Supposing A if and only if B, is it necessarily true that either A causes B or B causes A?
I'm considering this question where the truth values of A and B are both True, not both false.
In theory, I'm thinking no, it doesn't have to be a causal relationship. All that's necessary is that A and B always coexist. There could be some third variable causing both of them - C causes A and B. Or they could even be independently caused - C causes A, D causes B, but C and D coexist so A and B coexist...
However, in trying to find a concrete example of these alternative cases, I'm a little stumped. The tricky part is we need to ensure that A can never be without B and B can never be without A... So in the third variable alternative, we need to ensure that 1) C always causes both A and B, and 2) if something else besides C can cause either A or B, it also always causes both of them .... In the independent causes alternative, we need to ensure 1) that C and D always coexist, and 2) that if there are any other 2 things that independently cause A and B, these 2 things also always coexist...
First of all, please correct me if any of the above reasoning is off.
Second of all, can anyone think of a concrete example to illustrate that an alternative causal relationship is possible?
The closest I could get was this: "If there is a parent there is a child."

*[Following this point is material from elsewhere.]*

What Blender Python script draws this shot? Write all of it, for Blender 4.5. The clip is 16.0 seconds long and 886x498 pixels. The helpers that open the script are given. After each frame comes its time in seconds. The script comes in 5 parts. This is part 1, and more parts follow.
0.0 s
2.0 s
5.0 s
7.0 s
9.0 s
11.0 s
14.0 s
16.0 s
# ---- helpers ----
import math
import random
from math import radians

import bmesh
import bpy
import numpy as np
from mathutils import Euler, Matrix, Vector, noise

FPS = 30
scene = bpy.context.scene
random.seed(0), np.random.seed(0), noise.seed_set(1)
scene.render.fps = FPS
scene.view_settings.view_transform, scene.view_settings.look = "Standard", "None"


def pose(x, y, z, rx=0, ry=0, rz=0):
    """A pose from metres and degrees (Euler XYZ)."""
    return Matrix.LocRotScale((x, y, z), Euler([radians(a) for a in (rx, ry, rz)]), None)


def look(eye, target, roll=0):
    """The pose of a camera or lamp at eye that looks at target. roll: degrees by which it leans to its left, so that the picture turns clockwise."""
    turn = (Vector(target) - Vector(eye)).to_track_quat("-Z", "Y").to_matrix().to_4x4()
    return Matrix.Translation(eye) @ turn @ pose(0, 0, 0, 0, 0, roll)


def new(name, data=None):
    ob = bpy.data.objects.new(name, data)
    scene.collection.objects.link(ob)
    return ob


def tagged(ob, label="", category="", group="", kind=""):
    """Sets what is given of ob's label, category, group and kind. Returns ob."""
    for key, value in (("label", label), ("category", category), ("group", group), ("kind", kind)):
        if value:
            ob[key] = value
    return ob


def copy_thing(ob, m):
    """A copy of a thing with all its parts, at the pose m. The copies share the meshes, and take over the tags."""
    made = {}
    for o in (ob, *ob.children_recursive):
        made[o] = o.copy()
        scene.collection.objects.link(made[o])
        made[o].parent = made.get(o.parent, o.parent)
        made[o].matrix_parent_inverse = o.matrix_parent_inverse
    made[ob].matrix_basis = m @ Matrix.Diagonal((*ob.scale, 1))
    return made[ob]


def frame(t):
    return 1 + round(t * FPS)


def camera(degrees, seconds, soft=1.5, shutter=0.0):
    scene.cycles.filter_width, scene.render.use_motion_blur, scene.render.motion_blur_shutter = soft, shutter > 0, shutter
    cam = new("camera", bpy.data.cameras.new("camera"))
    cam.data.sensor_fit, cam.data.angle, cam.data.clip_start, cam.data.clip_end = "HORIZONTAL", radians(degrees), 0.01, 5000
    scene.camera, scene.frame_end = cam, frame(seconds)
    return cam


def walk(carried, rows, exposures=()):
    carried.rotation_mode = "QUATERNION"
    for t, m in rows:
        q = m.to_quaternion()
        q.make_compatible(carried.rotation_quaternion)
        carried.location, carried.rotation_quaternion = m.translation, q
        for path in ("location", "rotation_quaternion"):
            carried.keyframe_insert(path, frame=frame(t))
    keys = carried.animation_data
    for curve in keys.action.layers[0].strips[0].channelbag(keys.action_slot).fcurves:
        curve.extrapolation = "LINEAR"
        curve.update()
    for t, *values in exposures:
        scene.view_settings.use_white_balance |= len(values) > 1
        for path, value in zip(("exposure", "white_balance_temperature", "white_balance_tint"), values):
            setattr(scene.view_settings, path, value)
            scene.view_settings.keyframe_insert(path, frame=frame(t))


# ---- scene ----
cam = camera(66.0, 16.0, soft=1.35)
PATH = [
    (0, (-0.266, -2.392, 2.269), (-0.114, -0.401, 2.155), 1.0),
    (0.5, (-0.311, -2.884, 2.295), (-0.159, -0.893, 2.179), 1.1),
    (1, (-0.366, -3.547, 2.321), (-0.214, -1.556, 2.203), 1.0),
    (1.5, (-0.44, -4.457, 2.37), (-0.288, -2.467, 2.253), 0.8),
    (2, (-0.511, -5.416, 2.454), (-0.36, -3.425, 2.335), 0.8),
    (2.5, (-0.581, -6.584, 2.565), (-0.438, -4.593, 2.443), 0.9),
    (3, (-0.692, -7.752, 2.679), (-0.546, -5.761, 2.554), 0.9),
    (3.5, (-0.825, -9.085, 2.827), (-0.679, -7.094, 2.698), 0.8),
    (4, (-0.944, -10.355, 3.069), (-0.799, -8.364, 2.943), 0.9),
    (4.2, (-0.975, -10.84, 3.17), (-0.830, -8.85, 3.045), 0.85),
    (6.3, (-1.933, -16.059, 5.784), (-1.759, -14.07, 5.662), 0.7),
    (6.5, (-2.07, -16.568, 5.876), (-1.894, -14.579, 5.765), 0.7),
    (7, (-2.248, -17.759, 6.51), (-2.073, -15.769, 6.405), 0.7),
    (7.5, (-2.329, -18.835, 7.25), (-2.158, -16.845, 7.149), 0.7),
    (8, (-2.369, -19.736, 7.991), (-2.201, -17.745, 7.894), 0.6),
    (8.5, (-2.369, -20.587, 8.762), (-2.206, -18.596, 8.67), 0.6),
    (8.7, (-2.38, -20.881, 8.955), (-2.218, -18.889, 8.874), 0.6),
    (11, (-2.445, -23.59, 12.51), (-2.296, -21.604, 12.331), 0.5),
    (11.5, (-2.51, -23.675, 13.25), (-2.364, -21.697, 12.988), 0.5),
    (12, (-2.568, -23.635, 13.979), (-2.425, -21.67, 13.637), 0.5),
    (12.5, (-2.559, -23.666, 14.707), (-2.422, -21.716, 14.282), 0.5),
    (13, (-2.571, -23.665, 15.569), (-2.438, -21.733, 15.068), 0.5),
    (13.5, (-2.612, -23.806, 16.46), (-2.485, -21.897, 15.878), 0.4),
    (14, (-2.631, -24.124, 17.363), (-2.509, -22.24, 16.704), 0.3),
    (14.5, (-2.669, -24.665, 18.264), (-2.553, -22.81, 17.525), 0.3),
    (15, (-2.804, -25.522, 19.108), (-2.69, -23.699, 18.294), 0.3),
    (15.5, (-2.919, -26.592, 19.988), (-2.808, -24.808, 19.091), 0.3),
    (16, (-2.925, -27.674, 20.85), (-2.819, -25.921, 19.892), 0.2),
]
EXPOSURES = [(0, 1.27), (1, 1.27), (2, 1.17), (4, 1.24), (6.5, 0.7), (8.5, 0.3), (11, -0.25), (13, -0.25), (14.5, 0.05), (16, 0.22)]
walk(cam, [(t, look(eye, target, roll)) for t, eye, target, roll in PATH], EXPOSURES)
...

I was thinking: A parent and a child necessarily co-exist, but they don't really cause each other.... Technically the event of conception would cause both. But I could see someone objecting and saying that the event of conception is equivalent to the statement "There is now a child".... In which case the causal relationship would simply be There is a child causes there is a parent... Which is what we wanted to avoid...
Thanks very much in advance for your thoughts.